The problem that most self-published authors have is the hard core focus on achieving a particular word count ( I see it all the time on both my Facebook and Instagram feeds of authors shouting from the rooftops, "Hit that 10k today! Let's get it! On my way to 60k!) and as much we like to celebrate the fact that we are getting closer towards our goals, completing a manuscript with repetitive verbiage or "filler" words will leave you with 50+ plus words and an empty manuscript.
All "Setting the Tone" refers to is the "attitude your writing employs" (please see: Tone in Writing: What It Is and How to Create Different Tones in Writing (grammarly.com). This means that the word choice, the actions and scenarios created, punctuation (if someone is wailing or demonstrating a high level of emotion, consider what you would use to reflect that: an exclamation point, a period, a hyphen even? Ask yourself that question as you write out the scene) invoke an emotion in the reader and by setting the tone, you provide the reader some insight on the direction your story is headed towards; it creates an emotional shift in the story, for better speaking.

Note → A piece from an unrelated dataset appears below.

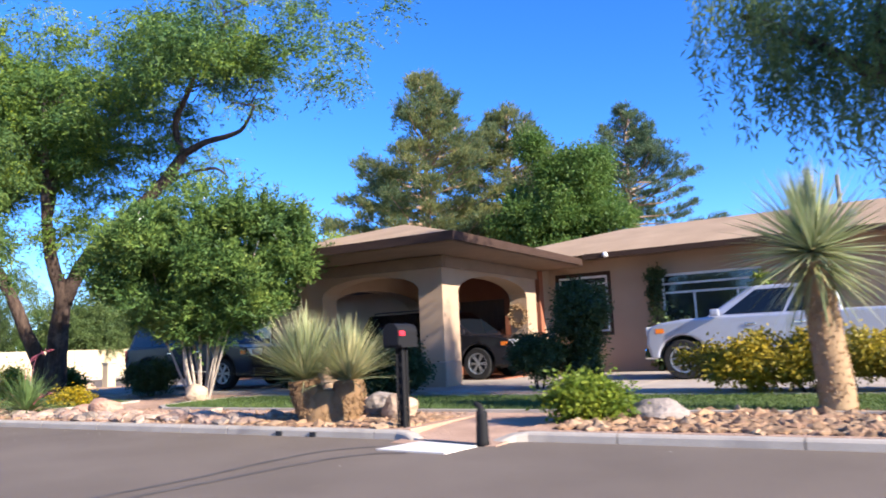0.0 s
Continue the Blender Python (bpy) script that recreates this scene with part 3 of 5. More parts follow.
WIN_A = (-8.7, -7.3, 1.25, 2.78)
WIN_B = (-5.85, -3.4, 1.2, 2.66)
WIN_C = (1.0, 3.2, 1.2, 2.6)
hp("front_wall", wall_bm(-9.0, 14.0, 12.7, 12.95, 0.0, 3.2, [WIN_A, WIN_B, WIN_C]), STUCCO)
hp("side_wall", boxed(13.75, 14.0, 12.95, 21.0, 0.0, 3.2), STUCCO)
hp("rear_wall", boxed(-21.6, 14.0, 21.0, 21.25, 0.0, 3.2), STUCCO)
hp("porch_back_wall", wall_bm(-13.0, -9.0, 12.0, 12.25, 0.0, 3.2, [(-11.6, -10.1, 0.1, 2.3)]), RUST, label="rust-red plaster wall inside the porch")
hp("porch_back_return", boxed(-9.25, -9.0, 12.25, 12.95, 0.0, 3.2), STUCCO)
hp("front_door", boxed(-11.6, -10.1, 12.1, 12.16, 0.1, 2.3, 0.01), WOOD_DK, label="dark stained wooden double door")
WIN_D = (-20.75, -19.45, 1.25, 2.35)
WIN_E = (-18.2, -16.6, 2.0, 2.5)
hp("wing_wall", wall_bm(-21.6, -13.0, 12.4, 12.65, 0.9, 2.89, [WIN_D, WIN_E]), STUCCO)
hp("wing_wainscot", boxed(-21.65, -13.0, 12.36, 12.65, 0.0, 0.9), STUCCO_DK, label="reddish brown wainscot band")
hp("wing_end_wall", boxed(-21.6, -21.35, 12.65, 21.0, 0.9, 2.89), STUCCO)
hp("wing_end_wainscot", boxed(-21.65, -21.35, 12.65, 21.0, 0.0, 0.9), STUCCO_DK)


def window(x0, x1, z0, z1, y, frame_mat, uprights, rails, trim=None, blind=False):
    """A window in a wall that faces the street."""
    w = thing("window", ((x0 + x1) / 2 - HOUSE_AT[0], y - HOUSE_AT[1], z0 - HOUSE_AT[2]), "", "")
    w.parent = house
    cx = (x0 + x1) / 2
    a, b, h = x0 - cx, x1 - cx, z1 - z0
    f = 0.06
    fr = bmesh.new()
    box(fr, a, a + f, -0.02, 0.08, 0, h)
    box(fr, b - f, b, -0.02, 0.08, 0, h)
    box(fr, a + f, b - f, -0.02, 0.08, 0, f)
    box(fr, a + f, b - f, -0.02, 0.08, h - f, h)
    part("window_frame", fr, frame_mat, w)
    for u in uprights:
        part("mullion", boxed(a + (b - a) * u[0] - 0.025, a + (b - a) * u[0] + 0.025, -0.012, 0.07, h * u[1] + f * 0.5, h * u[2] - f * 0.5), frame_mat, w)
    for r in rails:
        part("rail", boxed(a + f, b - f, -0.016, 0.072, h * r - 0.025, h * r + 0.025), frame_mat, w)
    part("pane", boxed(a + 0.03, b - 0.03, 0.02, 0.03, 0.03, h - 0.03), DARK_GLASS, w)
    if blind:
        part("blind", boxed(a + 0.05, b - 0.05, 0.1, 0.11, 0.05, h - 0.05), BLIND, w)
    if trim:
        t = bmesh.new()
        box(t, a - 0.1, a, -0.05, 0.02, -0.1, h + 0.1)
        box(t, b, b + 0.1, -0.05, 0.02, -0.1, h + 0.1)
        box(t, a, b, -0.05, 0.02, h, h + 0.1)
        box(t, a, b, -0.07, 0.02, -0.1, 0)
        part("window_trim", t, trim, w)
    else:
        part("window_sill", boxed(a - 0.05, b + 0.05, -0.07, 0.02, -0.06, 0), frame_mat, w)
    return w


window(*WIN_A, 12.74, WHITE, [(0.28, 0, 0.72), (0.62, 0, 0.72)], [0.72, 0.86], FASCIA)
window(*WIN_B, 12.74, WHITE, [(0.33, 0, 0.66), (0.76, 0, 0.66)], [0.66, 0.82])
window(*WIN_C, 12.74, WHITE, [(0.5, 0, 1)], [0.7])
window(*WIN_D, 12.44, WHITE, [(0.5, 0, 1)], [], FASCIA)
window(*WIN_E, 12.44, FASCIA, [(0.5, 0, 1)], [])

# porte-cochere
hp("arcade", slab(arched(-13.08, -8.95, 0.0, 2.98, -12.25, -9.55, 2.28, 2.66), 6.7, 7.2, "y"), STUCCO, label="tan stucco arched porch front")
hp("arcade", slab(arched(7.2, 11.6, 0.0, 2.98, 7.38, 11.0, 2.22, 2.66), -9.45, -8.95, "x"), STUCCO)
hp("arcade", slab(arched(7.2, 12.0, 0.0, 2.98, 7.5, 11.6, 2.1, 2.6), -13.08, -12.6, "x"), STUCCO)
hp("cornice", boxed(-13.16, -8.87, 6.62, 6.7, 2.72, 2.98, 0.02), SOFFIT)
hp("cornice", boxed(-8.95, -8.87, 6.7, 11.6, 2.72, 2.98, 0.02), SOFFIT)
for x0, x1 in ((-12.62, -12.19), (-9.61, -8.87)):
    hp("plinth", boxed(x0, x1, 6.6, 7.28, 0.0, 0.72, 0.025), STUCCO)
hp("plinth", boxed(-9.53, -8.87, 10.93, 11.68, 0.0, 0.72, 0.025), STUCCO)
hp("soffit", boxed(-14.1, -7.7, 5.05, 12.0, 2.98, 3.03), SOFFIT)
hp("porch_roof", hip(-14.18, -7.62, 4.95, 20.0, 3.15, 4.08, 8.3, 17.0, "y"), ROOF_BASE, label="low brown shingled hip roof")
fa = bmesh.new()
box(fa, -14.2, -7.6, 4.92, 4.97, 2.99, 3.165)
box(fa, -7.65, -7.6, 4.97, 11.68, 2.99, 3.165)
box(fa, -14.2, -14.15, 4.97, 11.58, 2.99, 3.165)
hp("fascia", fa, FASCIA, label="dark brown fascia board")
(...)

The key to figuring out the tone is to ask yourself "what kind of story am I writing?" "What genre is this? Romance? Horror? General Fiction? Nonfiction?" Now of course, depending on the genre of your work, the tone may change moment to moment. It all depends on the direction of your character(s) and in the case of nonfiction, the tone is usually considered "informal" being that information is being provided to the reader (of course, in nonfiction works, author biasness is what would be discussed. I may cover that in a later blog.) There are fictional tales where there is a dominant tone, such as the case of Edgar Allen Poe's The Tell-Tale Heart. From my perspective, the word choice that came to my mind at the thought of that story was dark or depressive. I did a quick Google search (gotta give the credit where it is due) to see what others had to say about the tone of that story and the commenter said, "The narrator's tone in 'The Tell-Tale Heart' can be described as agitated, defensive and manic" (see e-notes.com about Tell-Tale Heart) and according to Teen Ink website from a 2018 article, the commenter said, "Poe gets this mood to the reader using a depressing tone, one seen in many of his works. His dark writing style is reflected through the dark and depressing tones he uses, to get similar moods across the readers."

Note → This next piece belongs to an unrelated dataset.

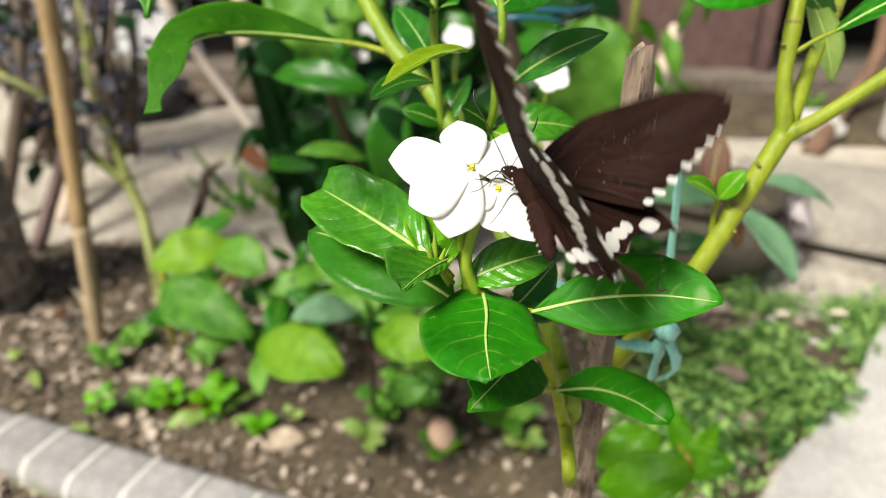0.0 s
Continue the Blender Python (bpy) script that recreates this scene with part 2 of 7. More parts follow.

What mood(s) are you hoping to inspire from your readers? Is the goal to make them laugh or cry their way throughout the story? Or are you hoping to take them on an emotional rollercoaster that will leave them winded, exhausted but pleasantly pleased by the time the reach the closing statement of your book? As a matter of fact, to better understand tone setting, think about the books that you read and which stories triggered a particular emotional response or even mood. Go back to those books and review the sentence structure, grammar choices, and the overall scenes that created your emotional response.